The half-great: Ma Peche, where my consort and I met up with friends who wanted to try it after their first choice of Osteria Morini was fully committed and where we were all worried about the tab given the bizarre absence of prices on both Menupages and the website (why should the paying customer be the last to know?) So I’ll get the bad part out of the way first: We waited 45 minutes for the reserved table, after getting shunted to the hotel lobby and then to the bar, where we all awkwardly held our unchecked coats and drinks while surrounded by a . . . shall we say . . . low-rent crowd and inhaling the grease fumes from the kitchen downstairs. (Always fun to consider how close “hospitality” and “hostility” are.) Also, once we were finally seated the wine took its “savory” time arriving, and the service would best be described as desultory. But the table turned out to be one surrounded by bigger tables of guys going all Tom Jones on beef and bones, so it was like being on an island of quiet. And the food was exceptional, starting with the perfectly made spring rolls. We just stuck everything in the center and shared, and not one dish disappointed. The duck, a tender breast plus sausage plus hoisin spaetzl, was the best I’ve tasted in years. Cod came in second, in a lively shellfish broth with ginger and coconut. The broccoli appetizer has me attempting to replicate it at home, with miso and sesame seeds. And while I’m not much on pork (flesh, not fat), the Bev Eggleston chop was blowaway, even at $68 for two. That, unfortunately, is the one price I can quote, because Bob and George split the bill and we came home with no printout. WIGB? Absolutely. Cooking like this reinforces why this trained cook goes to restaurants. 15 West 56th Street.

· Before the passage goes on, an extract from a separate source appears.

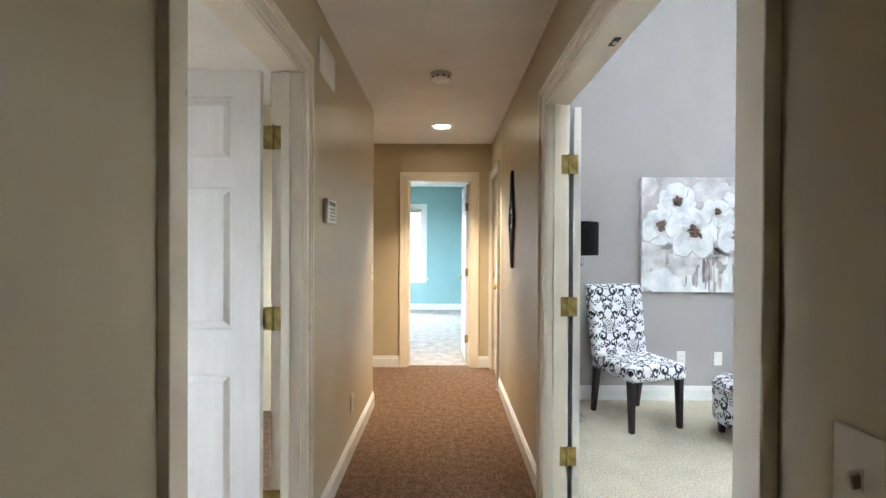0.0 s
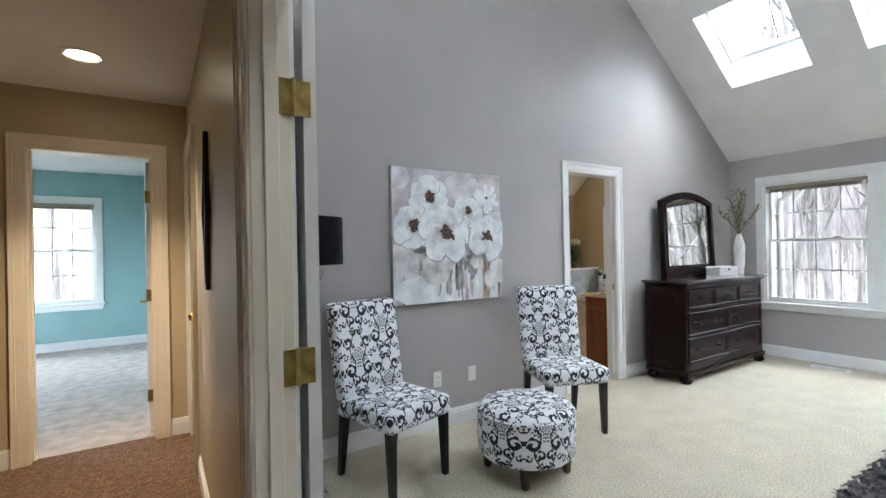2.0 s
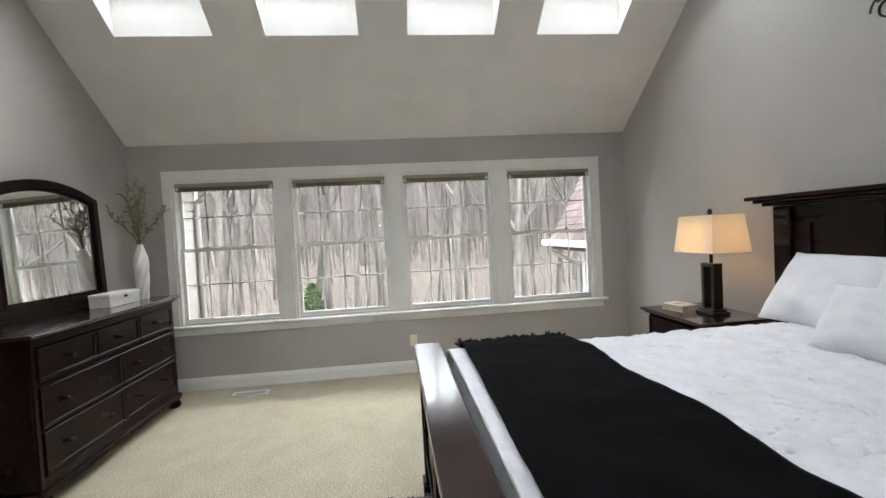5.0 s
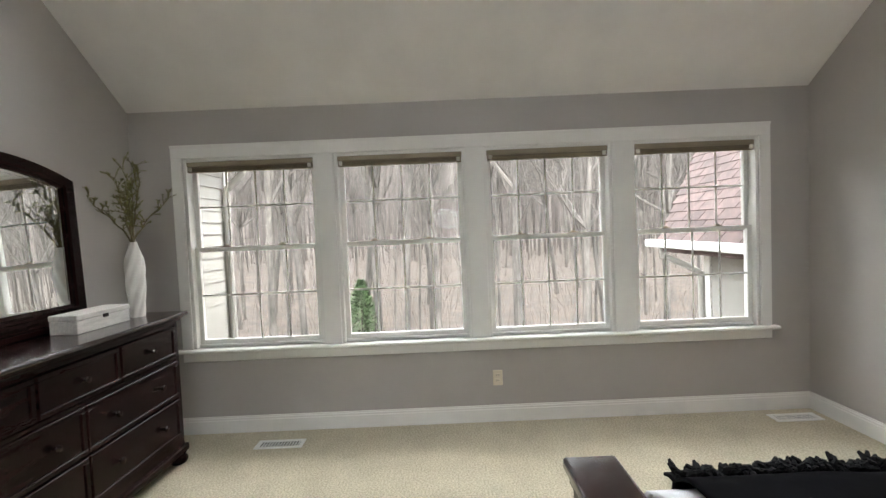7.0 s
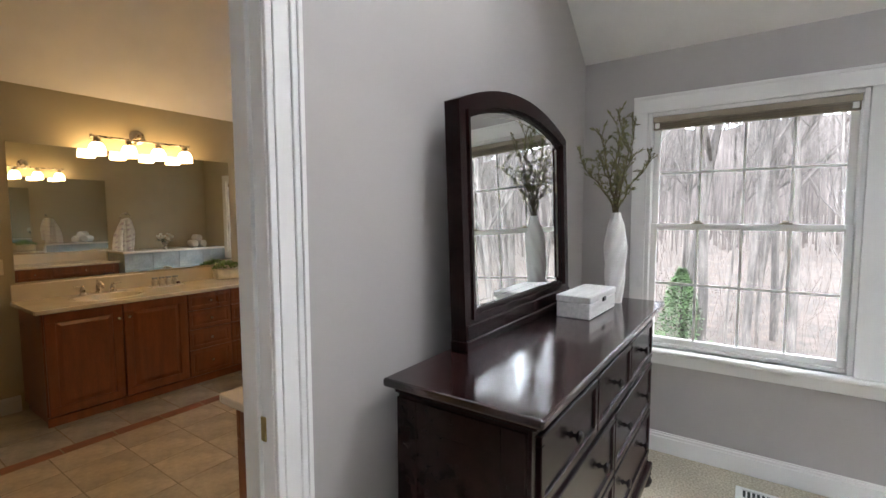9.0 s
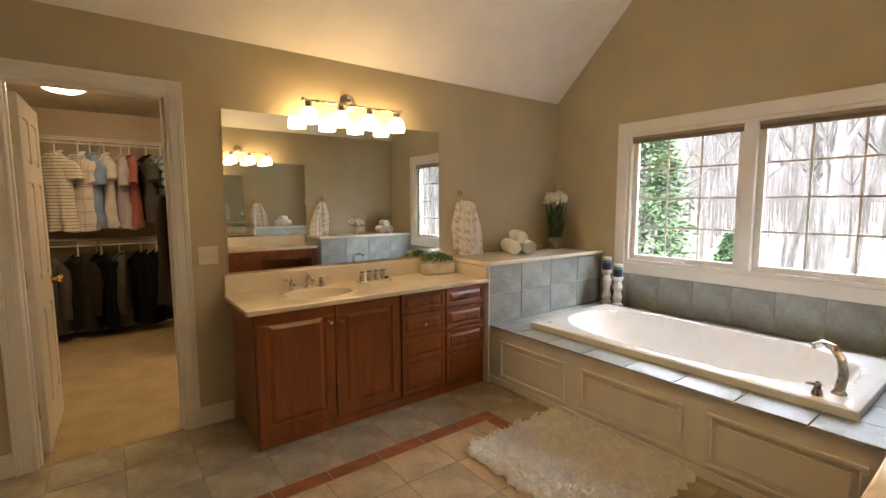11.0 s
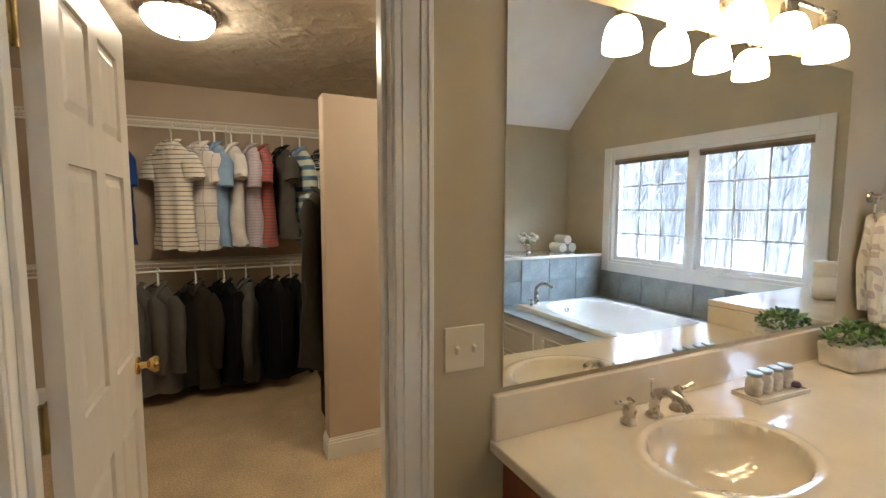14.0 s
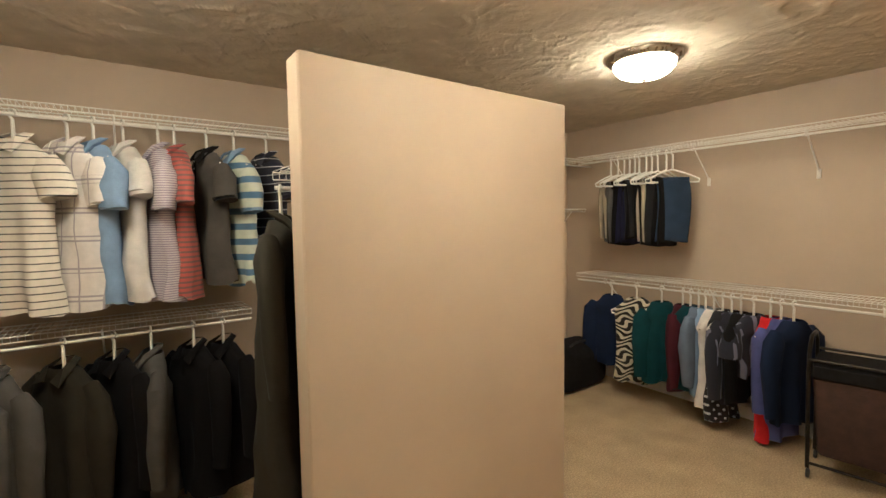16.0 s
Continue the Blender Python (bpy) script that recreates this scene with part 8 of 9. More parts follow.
for i, (y, mt) in enumerate(zip(EY, TM)):
    m = pose(7.455, y, 2.046, 0, 0, 10 * math.sin(i * 2.1) - (42 if i == 0 else 12))
    hang(m)
    trousers(m, mt, "blue denim jeans folded over a hanger" if mt == denim else "trousers folded over a white hanger", 0.50 + 0.04 * math.sin(i), i)
dots_m, zeb = pcloth("black_dots", dots, (0.55, 0.55, 0.55), (0.010, 0.010, 0.014)), pcloth("zebra_print", zebra, (0.012, 0.011, 0.012), (0.60, 0.55, 0.42))
teal_c, wine, red_c, peri = cloth("dark_teal", (0.008, 0.045, 0.055)), cloth("wine", (0.055, 0.010, 0.018)), cloth("bright_red", (0.50, 0.016, 0.018)), cloth("periwinkle", (0.085, 0.095, 0.27))
slate, dkblue, flor = cloth("slate_blue", (0.13, 0.165, 0.24)), cloth("ink_blue", (0.010, 0.018, 0.05)), pcloth("dark_floral", floral, (0.22, 0.22, 0.30), (0.014, 0.015, 0.028))
TOPS = [
    (10.08, dkblue, "ink-blue long-sleeved top", 62, 0.72, "long"), (9.84, zeb, "zebra-print sleeveless top", 48, 0.80, None), (9.62, teal_c, "dark teal blouse", 40, 0.74, "long"),
    (9.45, wine, "wine-red blouse", 16, 0.76, "long"), (9.39, teal_c, "dark teal top", 14, 0.72, None), (9.33, slate, "slate-blue blouse", 16, 0.68, "long"), (9.28, ltblue, "light blue top", 15, 0.74, None),
    (9.22, white, "white blouse", 12, 0.80, None), (9.16, dots_m, "black blouse with white dots", 14, 0.88, None), (9.10, flor, "dark floral blouse", 18, 0.74, "long"), (9.04, black, "black blouse", 20, 0.72, "long"),
    (8.96, flor, "dark patterned blouse", 20, 0.50, "short"), (8.86, red_c, "bright red long blouse", 22, 0.92, None), (8.80, peri, "periwinkle blue blouse", 26, 0.90, "long"), (8.73, dkblue, "deep blue blouse", 30, 0.76, "long"),
]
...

The promising: The new Ditch Plains on the UWS, where Bob and I wandered in after the Sunday Greenmarket and spotted strollers, the surest sign someone was serving. Turned out it was a soft opening, with 15 percent off the check. We found out the second half of that sentence only when the check arrived, but we were mellow knowing it wasn’t “live” yet. So it didn’t really matter that the fried pickles as an appetizer were inexpertly fried, although it did make me worry after having ordered fish and chips despite the waitress having told us she had not seen that yet, let alone tried it. Cod instead of the usual muddy tilapia sold me, though, and the excellent fries and perfect frying compensated for the lack of crust on the nearly naked fillets. And the dipping sauce, the same as for the pickle fries, elevated everything. Bob ordered the quite good spicy shrimp salad without specifying the appetizer size, so the $7 off the tab helped. We were among the few not ordering alcohol, but both the bloody Marys and the wine list looked enticing (no glasses, only bottles and half-bottles, at very good prices). The space seems much more inviting in its latest reincarnation, and the manager was extremely gregarious. WIGB? Absolutely, despite all those strollers — G.M. said the kitchen will stay open till 2 a.m., which is a huge boon on the early-to-bed UWS. 100 West 82d Street, 212 362 4815.
The “WTF was I thinking?”: New Chiu Chow in Chinatown, where we wound up after I plucked the name out of the Village Voice listings in desperation as we were rushing to schlep down to Bob’s storage room in the old NYPost building — the name had me at Chiu Chow, which really is “Cantonese with flavor,” as they said in Hong Kong, and the tout mentioned that most irresistible of foods: duck. But as soon as we walked into the dingy room and had to wait a few minutes for a table away from the door I knew we were in the wrong place. But the menu did promise duck, and it was not bad, if nowhere close to what we first had in Hong Kong or now make at home. Good thing we ordered a half, not a quarter, because the “spicy spare ribs” on rice with black bean sauce proved to be chewy nuggets of creepy industrial pork. And the Chinese vegetables in oyster sauce seemed very rudimentary for the price, again something we could have thrown together at home. Only as I was sitting dejectedly did we notice every other table was eating the same thing, the soup. Which is, of course, exactly why most onliners recommend it. Oh, well. The leftover duck was rescusitable in dumplings using wrappers from Hong Kong Supermarket, after a respectable egg custard from the bakery across the street. WIGB? From now on, we are never eating Chinese in Chinatown. We’re either trekking happily to Flushing or opting for anything else. Even “Italian.”